Husbandry


 
Health problems

Wagler's viper can be a problematic species in captivity. This is mainly true for wild-caught adult animals that have suffered stress and dehydration during storage and transport. Any new animal arriving in a collection should be put in quarantine for at least 2 months, and kept under optimum conditions as outlined earlier. Quarantine means also that the keeper restricts his use of tools for handling the animal or cleaning the cage to this particular snake. A separate room is definitively an advantage given the fact that bacterial and viral infections can spread easily among a keeper's snake population.
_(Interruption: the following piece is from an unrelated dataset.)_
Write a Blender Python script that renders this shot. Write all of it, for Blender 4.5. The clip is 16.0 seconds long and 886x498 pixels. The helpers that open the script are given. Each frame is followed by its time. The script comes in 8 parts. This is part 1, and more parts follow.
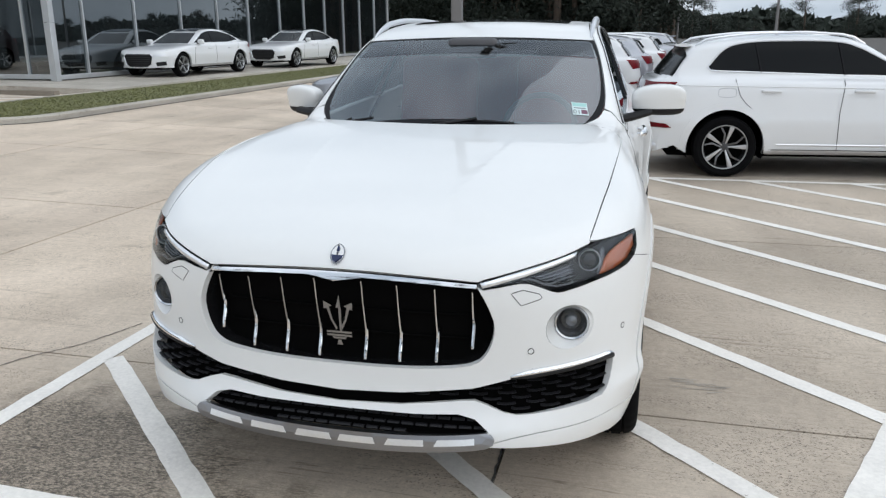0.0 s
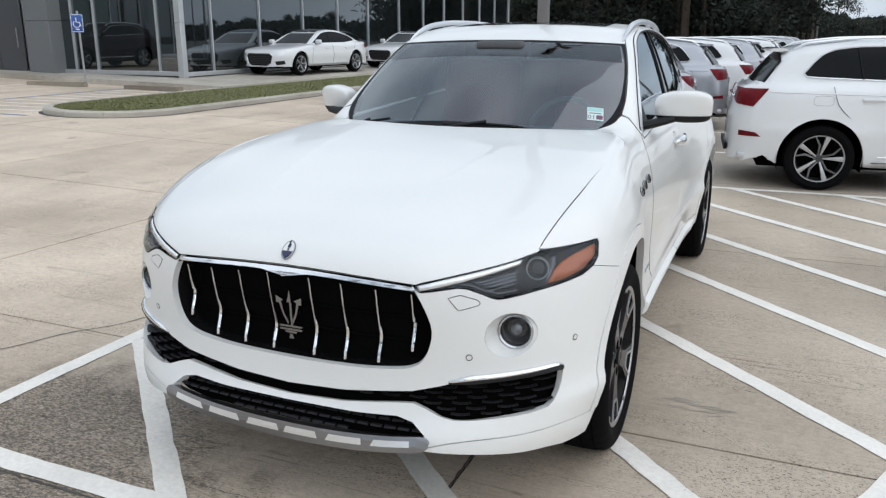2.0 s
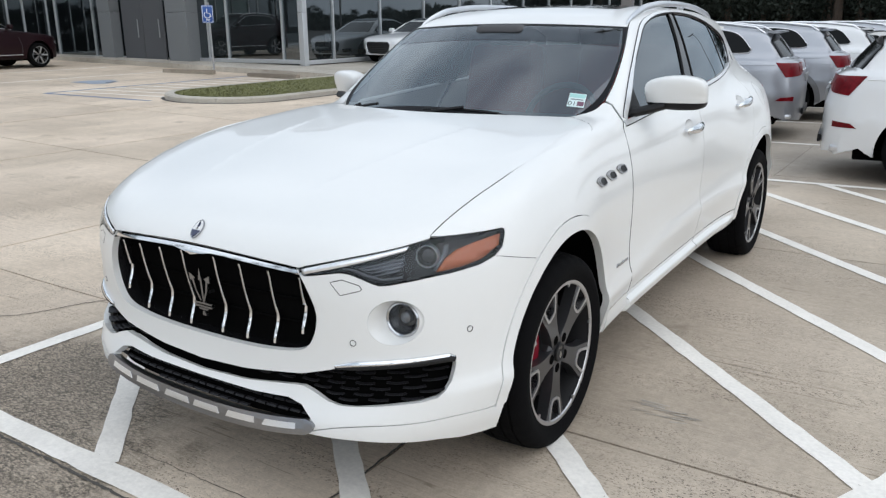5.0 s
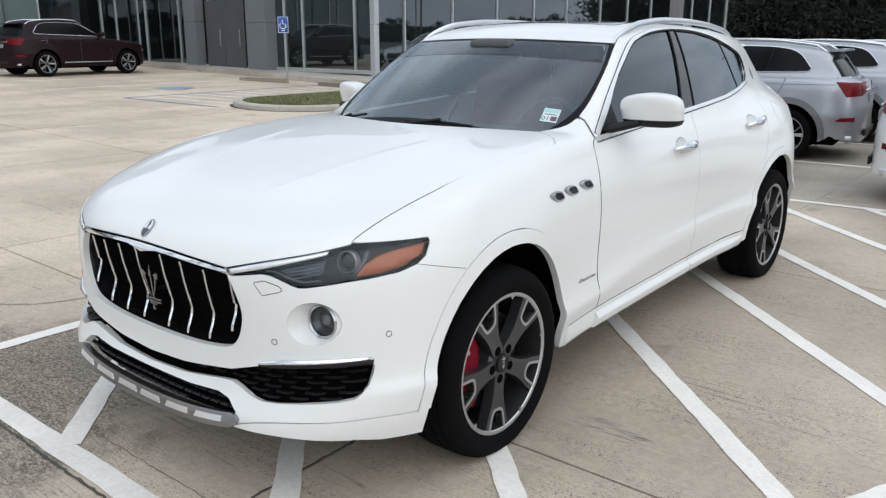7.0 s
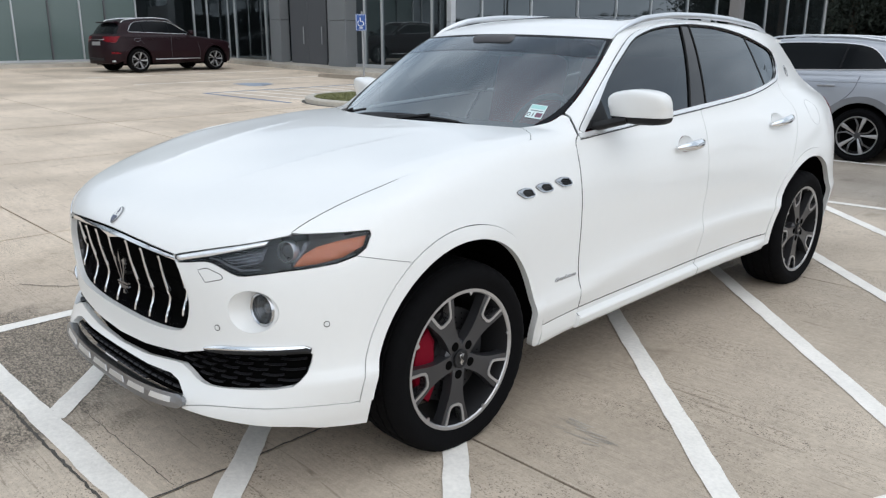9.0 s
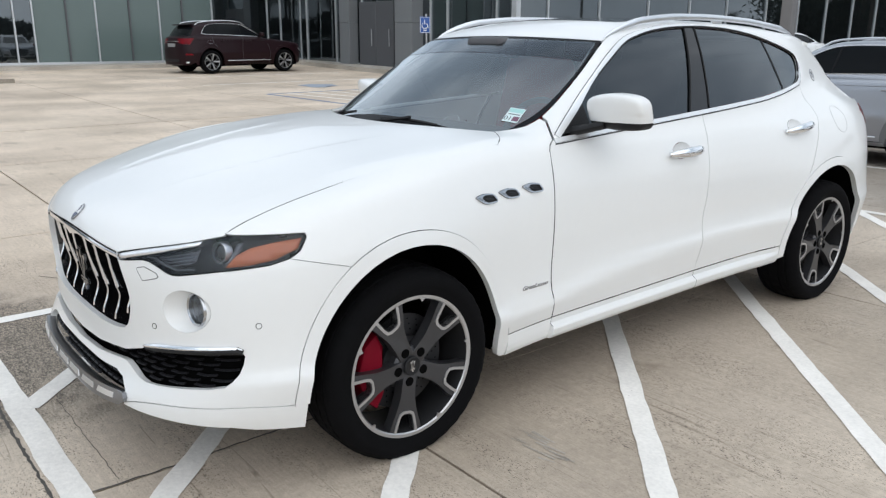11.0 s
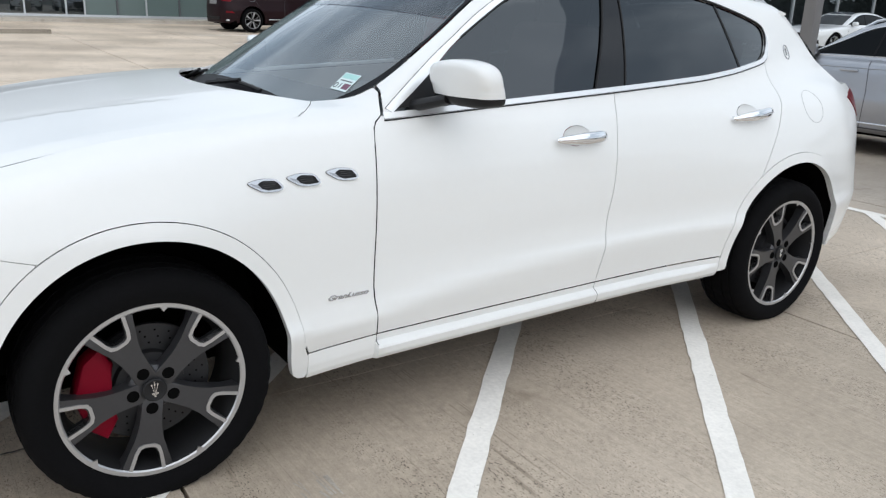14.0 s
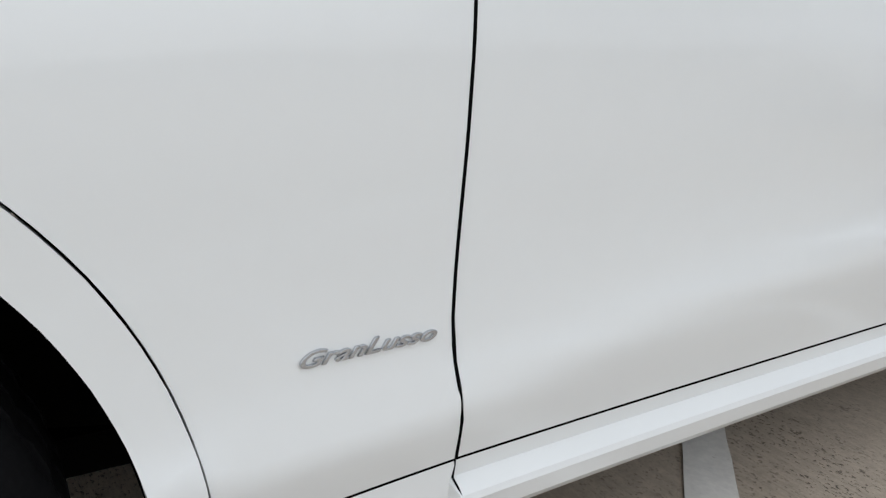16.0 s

To check the health status of newly arrived animals, they should be placed in a container with water (water level about 2 cm high) for some hours. Dehydrated animals usually start to drink and may defecate after a while. Injection of physiological saline solution (available in a pharmacy) under the skin may also help to recover dehydration. If a viper accepts food (live or freshly killed mice or rats) it is usually a promising sign and further husbandry may not become difficult.

If a Wagleri raises its forebody, opens its mouth, and strongly pumps air into the lungs (often associated with a 'click' sound), this is a sign of lung infection. Badly affected animals contain heavy loads of mucus in the lungs and may eventually die of suffocation.

 

 

Adult female photographed inside the famous Snake Temple on Penang island, Malaysia. This specimen has obviously contracted a lung infection. The open mouth is characteristic, but note also the raised head and the outstretched resting position (usually coiled or in S-shape). This picture (and many more moribund specimens inside the temple) proves that conditions inside the Snake Temple are far from suitable for the animals. Against popular believe, the fumes of joss sticks burning everywhere are poison for a species that is especially prone to ailments of the lungs.

Most people who are more or less experienced with this snake regard the the animal doomed once lung infection sets in, but this must not be the case, especially if only the lung is affected. Antibiotic treatment may help at this stage, but we firmly believe that putting the animal solitary (stress free) under the right climatic conditions (high humidity and fresh air) is the best strategy to save it.

 

 

Moribund female viper:

Note the somewhat deformed snout and remnants of mucus adhering to the mouth. The latter indicates lung infection.

Healthy female viper

 

Most Wagleris that die in captivity, succumb to lung infections. In our collections, we have found the bacterium Pseudomonas aeruginosa as the main culprit (which was confirmed by various veterinarians), although it was not always entirely clear whether or not it was the only cause of disease. It became clear, however, that excessive mucus production in the lungs was associated with multiplication of the bacterium and that using antibiotics removing P. aeruginosa cured affected snakes.

Pseudomonas aeruginosa

 

As P. aeruginosa is a wide-spread species being present in almost every corner of this planet, it makes little sense in trying to sterilise cages and the entire environment of snakes. It is much more effective to keep snakes under optimun conditions. If the snakes are kept in a large cage with dense vegetation, special care should be taken that ventilation reaches every corner of the container.

It is very dangerous to keep a sick animal infected with P. aeruginosa in contact with healthy snakes. Despite its general presence in the environment, it seems that the bacterium can mutate to forms that are highly pathogenic for the snakes. [Two years after I wrote this, a very interesting scientifc investigation has been published that strongly support my view: Pseudomonas bacteria can sense the immune status of its host and change its virulence accordingly. For all hard core science fans, here is the paper] Once an infected animal becomes a carrier for such a pathogenic population, healthy Wagleris in the same room may become infected and ill very fast. When we transferred pathogen-free healthy Wagleris into a room which contained sick animals, the newly introduced animals (with no previous history of disease) became ill and some of them died. Aggressive P. aeruginosa infections usually spread through the whole body, and may produce visible eruptions under the scales and skin of a snake. They even invade the eyes and may cause blindness.

Viral infections like paramyxovirus that wreck havoc among many snake species are probably not very pathogenic for T. wagleri, as apparently healthy Wagleris were diagnosed as latent carriers of this virus. However, we have experienced sudden losses of seemingly healthy individuals which is quite indicative of viral infection.

The best way to maintain healthy populations of Wagler's vipers in captivity is to start with newborn or young animals and not bring them in contact with any other Wagleri, be it wild-caught or through exchange with other keepers.